Et s’il fallait un petit coup de pouce du destin pour enfin lui permettre de s’inventer son propre chemin ? Le meilleur remède contre sa gêne pathologique semble d’abord être le tempérament débridé de Souhila, une femme qui a dû faire une croix depuis longtemps sur tout ce qui relève de la respectabilité un peu creuse. Elle s’en donne à cœur joie dans son nouveau rôle de mère extravagante et au passé purement mélodramatique. En effet, rien de mieux pour dérider ce microcosme coincé que d’improviser une danse du ventre généralement suivie dans un compartiment de train. Pour avoir parcouru la France de long en large ces dernières semaines en TGV ou Intercités, nous osons considérer cette séquence-là comme de la fiction à part entière, amusante, soit, mais quand même un peu tirée par les cheveux blonds de cette mère courage, qui finit par trop se prendre à son propre jeu.
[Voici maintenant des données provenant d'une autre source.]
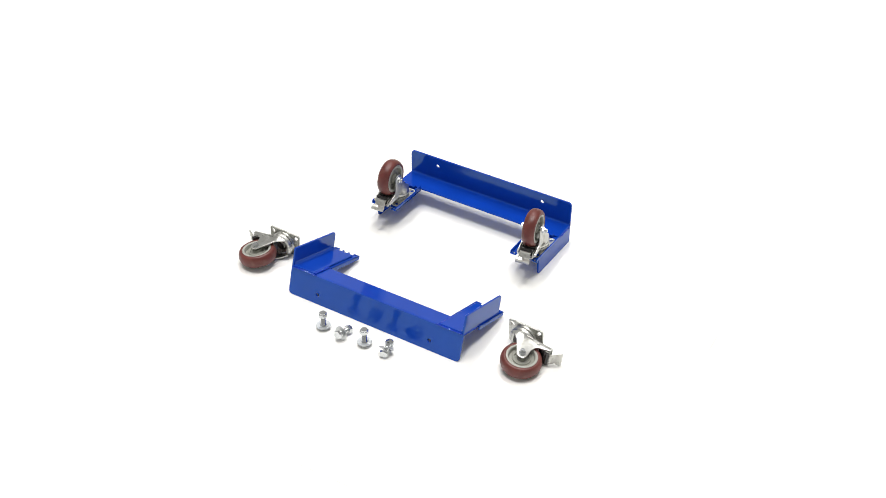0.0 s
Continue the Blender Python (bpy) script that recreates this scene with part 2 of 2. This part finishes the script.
        weld = bead(0.004, 0.064, 0, 0, 0.0038, rnd)
        weld.transform(Matrix.Translation((s * (h - WIDE - 0.0008), 0, TOP - STEEL - 0.0018)) @ pose(0, 0, 0, 0, 0, 90))
        part("weld", weld, BLUE_WELD, arm, "", 50)
        part("weld", bead(s * (h - 0.004), s * (h - 0.075), -0.0002, TOP - STEEL - 0.001, 0.0026, rnd), BLUE_WELD, arm, "", 50)
        weld = bead(0.004, 0.064, 0, 0, 0.0024, rnd)
        weld.transform(Matrix.Translation((s * (h - 0.0005), 0, TOP - STEEL)) @ pose(0, 0, 0, 0, 0, 90))
        part("weld", weld, BLUE_WELD, arm, "", 50)
    return rail


# ---- castor ----
TRAIL, AXLE, RADIUS, TREAD = 0.032, 0.0760, 0.0479, 0.032


def castor():
    """Swivel castor: plate from z = 0 up, wheel above it, trailing towards +y with its brake pedal."""
    thing = new("swivel_castor")
    a, b = 0.0318, 0.0450
    holes = [slot(s * 0.0222, q * 0.0352, 0.0130, 0.0082, q * s * 0.75) for s in (-1, 1) for q in (-1, 1)]
    plate = part("top_plate", sheet(rounded([(-a, -b), (a, -b), (a, b), (-a, b)], 0.006), holes, 0.004), ZINC, thing,
                 "zinc plated steel plate with four slotted holes")
    part("pin_collar", lathe([(0.0092, 0.0005), (0.0092, -0.0024), (0.0099, -0.0030), (0.0114, -0.0029), (0.0122, -0.0020), (0.0127, 0.0005), (0.0092, 0.0005)], 28), ZINC, plate)
    # groove floor coloured near black, standing in for the shade inside it
    part("pin_groove", lathe([(0, -0.0004), (0.0094, -0.0004), (0.0094, 0.0004), (0, 0.0004)], 24), RECESS, plate)
    part("king_pin", lathe([(0, -0.0024), (0.0050, -0.0023), (0.0074, -0.0016), (0.0082, -0.0002), (0.0082, 0.0005), (0, 0.0005)], 28), ZINC, plate, "", 40)
    part("raceway", lathe([(0.0, 0.0035), (0.0295, 0.0035), (0.0305, 0.0055), (0.0305, 0.0085), (0.0290, 0.0105), (0.0275, 0.0110), (0.0275, 0.0125),
                           (0.0300, 0.0135), (0.0320, 0.0165), (0.0315, 0.0200), (0.0290, 0.0235), (0.026, 0.0255), (0.0225, 0.0255), (0.0185, 0.0215), (0.011, 0.0205),
                           (0.010, 0.0235), (0, 0.0240)], 40), ZINC, thing, "round ball raceway of dull zinc", 40)
    part("bearing_gap", lathe([(0.0270, 0.0108), (0.0280, 0.0108), (0.0280, 0.0128), (0.0270, 0.0128), (0.0270, 0.0108)], 32), RECESS, thing)
    balls = []
    for k in range(24):
        one = bmesh.new()
        bmesh.ops.create_uvsphere(one, u_segments=8, v_segments=5, radius=0.0019)
        balls.append(moved(one, Matrix.Translation((0.0205 * math.cos(k * math.pi / 12), 0.0205 * math.sin(k * math.pi / 12), 0.0242))))
    part("bearing_balls", joined(*balls), BOLT, thing, "", 60)
    # fork: two cheeks and the crown
    cheek = rounded([(-0.021, 0.024, 0.003), (-0.0245, 0.030, 0.006), (-0.001, 0.0470, 0.03), (TRAIL - 0.0125, AXLE + 0.004, 0.01), (TRAIL - 0.009, AXLE + 0.012, 0.008),
                     (TRAIL + 0.009, AXLE + 0.012, 0.008), (TRAIL + 0.0125, AXLE + 0.002, 0.008), (TRAIL + 0.0105, AXLE - 0.020, 0.008),
                     (TRAIL + 0.015, AXLE - 0.036, 0.009), (TRAIL + 0.046, AXLE - 0.047, 0.003), (TRAIL + 0.044, AXLE - 0.055, 0.003),
                     (0.030, 0.0205, 0.012)], 0.004, 4)
    fork = []
    for s in (-1, 1):
        one = sheet(cheek, (), 0.003, 0.0005)
        one.transform(Matrix.Translation((0.0205 if s > 0 else -0.0235, 0, 0)) @ Y_SIDE)
        for axis, cuts in ((2, (0.029, 0.034, 0.039, 0.044, 0.049, 0.055, 0.063, 0.071)), (1, (-0.018, -0.011, -0.004, 0.004, 0.011, 0.018, 0.025))):
            for cut in cuts:
                nrm = Vector((0, 1 if axis == 1 else 0, 1 if axis == 2 else 0))
                bmesh.ops.bisect_plane(one, geom=one.verts[:] + one.edges[:] + one.faces[:], plane_co=nrm * cut, plane_no=nrm)
        for v in one.verts:                      # the cheeks wrap round the crown at their foot
            k = max(0.0, min(1.0, (0.058 - v.co.z) / 0.028))
            foot = max(0.0205, math.sqrt(max(0.0, 0.0285 ** 2 - v.co.y ** 2)) - 0.0015)
            v.co.x += s * k * (foot - 0.0205)
        fork.append(one)
    crown = sheet(rounded([(-0.027, -0.020, 0.02), (0.027, -0.020, 0.02), (0.0275, 0.030), (0.018, 0.034), (-0.018, 0.034), (-0.0275, 0.030)], 0.004),
                  [ring(0, 0, 0.0228, 28)], 0.003, 0.0006)
    crown.transform(Matrix.Translation((0, 0, 0.0232)))
    part("fork", joined(*fork, crown), BRIGHT, thing, "bright zinc steel fork", 40)
    # wheel about x
    turn = Matrix.Translation((0, TRAIL, AXLE)) @ Matrix.Rotation(radians(90), 4, "Y")
    w = TREAD / 2
    tyre = [(0.0365, -w + 0.001), (0.0395, -w), (0.0432, -w + 0.002), (0.0459, -w + 0.006), (0.0474, -w + 0.011), (RADIUS, 0),
            (0.0474, w - 0.011), (0.0459, w - 0.006), (0.0432, w - 0.002), (0.0395, w), (0.0365, w - 0.001)]
    web = [(0, -0.015), (0.009, -0.015), (0.0105, -0.0142), (0.0115, -0.0085), (0.0165, -0.0075), (0.0180, -0.0098), (0.0205, -0.0098), (0.0220, -0.0070),
           (0.0300, -0.0062), (0.0300, 0.0062), (0.0220, 0.0070), (0.0205, 0.0098), (0.0180, 0.0098), (0.0165, 0.0075), (0.0115, 0.0085), (0.0105, 0.0142), (0.009, 0.015), (0, 0.015)]
    wheel = part("wheel", moved(lathe(web, 48), turn), HUB, thing, "wheel with grey plastic hub and red tread", 35)
    part("tyre", moved(lathe(tyre, 56), turn), RUBBER, wheel, "dark red polyurethane tread", 50)
    rim = [(0.0290, -0.0065), (0.0308, -0.0148), (0.0325, -0.0158), (0.0360, -0.0155), (0.0368, -0.013), (0.0368, 0.013), (0.0360, 0.0155), (0.0325, 0.0158),
           (0.0308, 0.0148), (0.0290, 0.0065), (0.0290, -0.0065)]
    part("rim", moved(lathe(rim, 48), turn), RIM, wheel, "light grey rim ring", 35)
    part("axle", moved(lathe([(0, -0.0365), (0.0042, -0.0365), (0.005, -0.0355), (0.005, 0.028), (0, 0.028)], 14), turn), BOLT, wheel)
    for s in (1, -1):
        nut = lathe([(0, 0.0), (0.0076, 0.0), (0.0080, 0.001), (0.0080, 0.0058), (0.0070, 0.0068), (0.005, 0.0068), (0.0045, 0.0062), (0, 0.0062)], 6)
        nut.transform(turn @ (Matrix.Translation((0, 0, s * 0.0235)) @ (Matrix.Identity(4) if s > 0 else Matrix.Rotation(math.pi, 4, "X"))))
        part("axle_nut", nut, BOLT, wheel)
    # brake
    bracket = sheet(rounded([(-0.0175, TRAIL + 0.012), (0.0175, TRAIL + 0.012), (0.0175, TRAIL + 0.046), (-0.0175, TRAIL + 0.046)], 0.002),
                    [rounded([(-0.010, TRAIL + 0.022), (0.010, TRAIL + 0.022), (0.010, TRAIL + 0.036), (-0.010, TRAIL + 0.036)], 0.0015)], 0.002, 0.0004)
    brake = part("brake", joined(moved(bracket, Matrix.Translation((0, 0, 0.0165))), box(-0.014, 0.014, TRAIL + 0.014, TRAIL + 0.044, 0.0205, 0.0222, 0.0005),
                                 box(-0.0188, -0.0170, TRAIL + 0.013, TRAIL + 0.046, 0.0168, 0.0335, 0.0005), box(0.0170, 0.0188, TRAIL + 0.013, TRAIL + 0.046, 0.0168, 0.0335, 0.0005)), ZINC, thing, "zinc brake bracket with a black shoe and a bent pedal")
    slope = pose(0, TRAIL + 0.0345, 0.0325, 33, 0, 0)
    shoe = [box(-0.015, 0.015, TRAIL + 0.014, TRAIL + 0.036, 0.0222, 0.0262, 0.0015), moved(box(-0.0165, 0.0165, -0.013, 0.012, -0.0040, 0.0030, 0.0012), slope)]
    for u in range(4):                           # raised teeth that bite the tread
        for v in range(2):
            shoe.append(moved(box(-0.0022, 0.0022, -0.0024, 0.0024, 0.0022, 0.0052, 0.0008), slope @ pose(-0.0132 + 0.0088 * u, -0.005 + 0.0105 * v, 0)))
    part("brake_shoe", joined(*shoe), DARK, brake, "black toothed brake mechanism")
    part("rivet", moved(lathe([(0, -0.0262), (0.0028, -0.0260), (0.0036, -0.0250), (0.0036, 0.0250), (0.0028, 0.0260), (0, 0.0262)], 12),
                        Matrix.Translation((0, TRAIL + 0.014, 0.0290)) @ Matrix.Rotation(radians(90), 4, "Y")), ZINC, brake)
    pedal = strip([(TRAIL + 0.0390, 0.0315, 0.028), (TRAIL + 0.0430, 0.0338, 0.028), (TRAIL + 0.0490, 0.0335, 0.028), (TRAIL + 0.0520, 0.0310, 0.028), (TRAIL + 0.0555, 0.0250, 0.028),
                   (TRAIL + 0.0580, 0.0225, 0.028), (TRAIL + 0.0605, 0.0218, 0.029), (TRAIL + 0.0612, 0.0217, 0.034), (TRAIL + 0.0672, 0.0207, 0.035), (TRAIL + 0.0700, 0.0182, 0.035),
                   (TRAIL + 0.0708, 0.0145, 0.034)], 0.0020)
    part("pedal", pedal, BRIGHT, brake, "bent zinc steel brake pedal", 30)
    return thing


# ---- bolt ----
def hexagon(z0, z1, r, chamfer=0.001):
    return lathe([(0, z0), (r - chamfer, z0), (r, z0 + chamfer), (r, z1 - chamfer), (r - chamfer, z1), (0, z1)], 6)


def bolt(washer_z, lean=0.0):
    """Hex bolt on its head, with a loose washer and a nut on the thread end."""
    thing = new("hex_bolt")
    thread = [(0, 0.007)]
    z = 0.007
    while z < 0.0455:
        thread += [(0.0060, z), (0.0053, z + 0.0009)]
        z += 0.0018
    thread.append((0, z))
    part("head", hexagon(0, 0.0078, 0.0108), BOLT, thing)
    part("shank", lathe(thread, 14), BOLT, thing, "threaded zinc shank")
    part("nut", joined(hexagon(0.0345, 0.044, 0.0108), lathe([(0, 0.044), (0.0085, 0.044), (0.0078, 0.0462), (0, 0.0462)], 14)), BOLT, thing)
    ringed = lathe([(0.0078, 0), (0.0168, 0), (0.0172, 0.0006), (0.0172, 0.0018), (0.0168, 0.0024), (0.0078, 0.0024), (0.0078, 0)], 32)
    ringed.transform(pose(-0.0016 if lean else 0, 0, washer_z, 0, lean, 0))
    part("washer", ringed, WASHER, thing, "plain zinc washer")
    return thing


def place(ob, m, label, category, group):
    ob.matrix_basis = m
    tagged(ob, label, category, group)
    MOVERS.append((ob, m))
    return ob


# upright rail with two castors on it
STAND = pose(-0.0894, -0.2703, 0, 0, 0, -2.65)
rail = place(dolly_rail(), STAND, "blue steel dolly rail standing on its skirts with mounted castors", "dolly rail", "dolly rails")
# the other rail lies upside down, on the edge of its beam and the tips of its trays
TILT = 16.45
FLIP = pose(-0.0704, 0.2905, 0, 0, 0, 180 - 2.34) @ pose(0, 0, 0, -TILT, 0, 0) @ Matrix.Translation((0, 0, HEIGHT)) @ pose(0, 0, 0, 0, 180, 0)
tip = copy_thing(rail, FLIP)
tagged(tip, "blue steel dolly rail lying upside down without castors")
MOVERS.append((tip, FLIP))

CASTORS = "dolly castors"
first = castor()
SEAT = TOP - STEEL - 0.0004 + 0.003
m3 = STAND @ pose(0.2070, 0.1280, SEAT, 0, 0, 0)
m4 = STAND @ pose(-0.2120, 0.1280, SEAT, 0, 0, 0)
place(first, m3, "swivel castor with red wheel mounted upside down on the rail", "castor", CASTORS)
fourth = copy_thing(first, m4)
MOVERS.append((fourth, m4))
for mounted, swivel in ((first, 3.5), (fourth, 8.0)):
    for ob in mounted.children:
        if ob.name.split(".")[0] in ("fork", "wheel", "brake"):
            ob.matrix_basis = pose(0, 0, 0, 0, 0, swivel)
# loose castors lie on their side: plate on edge, wheel flat, resting on the axle nut
ON_SIDE = (Matrix(((0, 1, 0, 0), (0, 0, 1, 0), (1, 0, 0, 0), (0, 0, 0, 1))), Matrix(((0, -1, 0, 0), (0, 0, 1, 0), (-1, 0, 0, 0), (0, 0, 0, 1))))
for base, basis, swivel in ((pose(0.2748, 0.1419, 0.0330, -1.5, -1.9, -2.0), ON_SIDE[0], 9.3), (pose(-0.4185, 0.1702, 0.0325, -2.5, 0.9, -4.8), ON_SIDE[1], -8.1)):
    m = base @ basis
    loose = copy_thing(first, m)
    for ob in loose.children:
        if ob.name.split(".")[0] in ("fork", "wheel", "brake"):
            ob.matrix_basis = pose(0, 0, 0, 0, 0, swivel)
    tagged(loose, "loose swivel castor with red wheel lying on its side")
    MOVERS.append((loose, m))

# bolts beside the lying rail
BOLTS = "hex bolts with washers"
upright = bolt(0.008)
place(upright, pose(0.022, 0.350, 0, 0, 0, 10), "zinc hex bolt with washer standing on its head", "bolt", BOLTS)
m = pose(-0.094, 0.353, 0, 0, 0, 40)
MOVERS.append((copy_thing(upright, m), m))
for x, y, z, tip_over, turn, lean, off in ((-0.033, 0.375, 0.0186, 101, -99, 0, 0.0125), (-0.158, 0.374, 0.0125, 85, -80, -34, 0.0178)):
    place(bolt(off, lean), pose(x, y, z, 0, tip_over, turn), "zinc hex bolt with washer lying on its side", "bolt", BOLTS)


# ---- turning ----
SPEED = -18.6


def motions():
    """Everything on the board turns at an even speed about the upright axis."""
    times = [0.25 * k for k in range(int(SECONDS * 4) + 1)]
    for ob, m in MOVERS:
        walk(ob, [(t, pose(0, 0, 0, 0, 0, SPEED * (t - 8.0)) @ m) for t in times])


motions()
© 2025 Laurent Le Crabe / Ex Nihilo / Auvergne-Rhône-Alpes Cinéma / Pyramide Distribution Tous droits réservés

Néanmoins, à partir de cette prémisse aberrante, le propos du film demeure gentiment dans le sillage d’une conception de la vie faite de compromis et de pis-aller. Protégé au fond par les codes de la comédie qui ne lui font jamais arriver des choses excessivement graves, notre héros se débat vaillamment au sein de cet édifice de contradictions personnelles, bâti sur ses propres lâchetés. Il est alors à la fois l’acteur et le spectateur de la farce qu’est devenu sa vie, puisque des femmes plus déterminées que lui l’en dépossèdent progressivement. A moins que sa trajectoire dramatique n’ait au contraire pour but de s’affranchir du chantage affectif de sa mère, en créant ce monstre aussi rigolo qu’imprévisible de la génitrice de substitution.

En fin de compte, la douceur de la mise en scène a beau lui dérouler le tapis rouge de l’éternel pardon, de sa part et envers lui, ce n’est pas pour autant que nous lui prévoyons un avenir parfaitement tranquille dans ce ménage aux fortes têtes, promptes à rechercher leur prochain cheval de bataille. Car en dessous de ses nombreux revirements négociés pas toujours avec une élégance narrative exceptionnelle, le récit sait poser des questions pertinentes sur la place de l’homme dans la société française d’aujourd’hui.

A bien y regarder, ils y sont quasiment tous mollement arrangeants, à l’image du patron de bistrot qui a hâte de passer la main, campé par Gustave Kervern. (D’ailleurs, est-ce pour travailler sur ce film-ci qu’il a fait faux bond à son compagnon artistique Benoît Delépine, qui a par conséquent sombré seul avec Animal totem ?) Alors qu’en face, ce sont les femmes qui mènent leurs hommes à la baguette, quitte à les exclure carrément de l’image, comme c’est le cas des maris des deux sœurs de Mehdi.

© 2025 Laurent Le Crabe / Ex Nihilo / Auvergne-Rhône-Alpes Cinéma / Pyramide Distribution Tous droits réservés

Conclusion

Quel beau dessert à notre couverture de la 26ème édition de l’Arras Film Festival que cette comédie infiniment plus douce qu’amère ! La Petite cuisine de Mehdi n’a certes pas la maestria narrative infuse et on pourrait considérer que son intrigue fait beaucoup de bruit pour pas grand-chose. Mais en tant que divertissement plaisant, porté par un tour de force de Hiam Abbas et une belle prestation de Younès Boucif, le premier film de Amine Adjina vaut certainement le détour. Car les éléments abracadabrants de son histoire demeurent fidèlement au service d’un message transmis sans aucune lourdeur sur la difficulté et, pourtant, la nécessité de vivre une vie faite de métissages dans le monde multiculturel qui est le nôtre.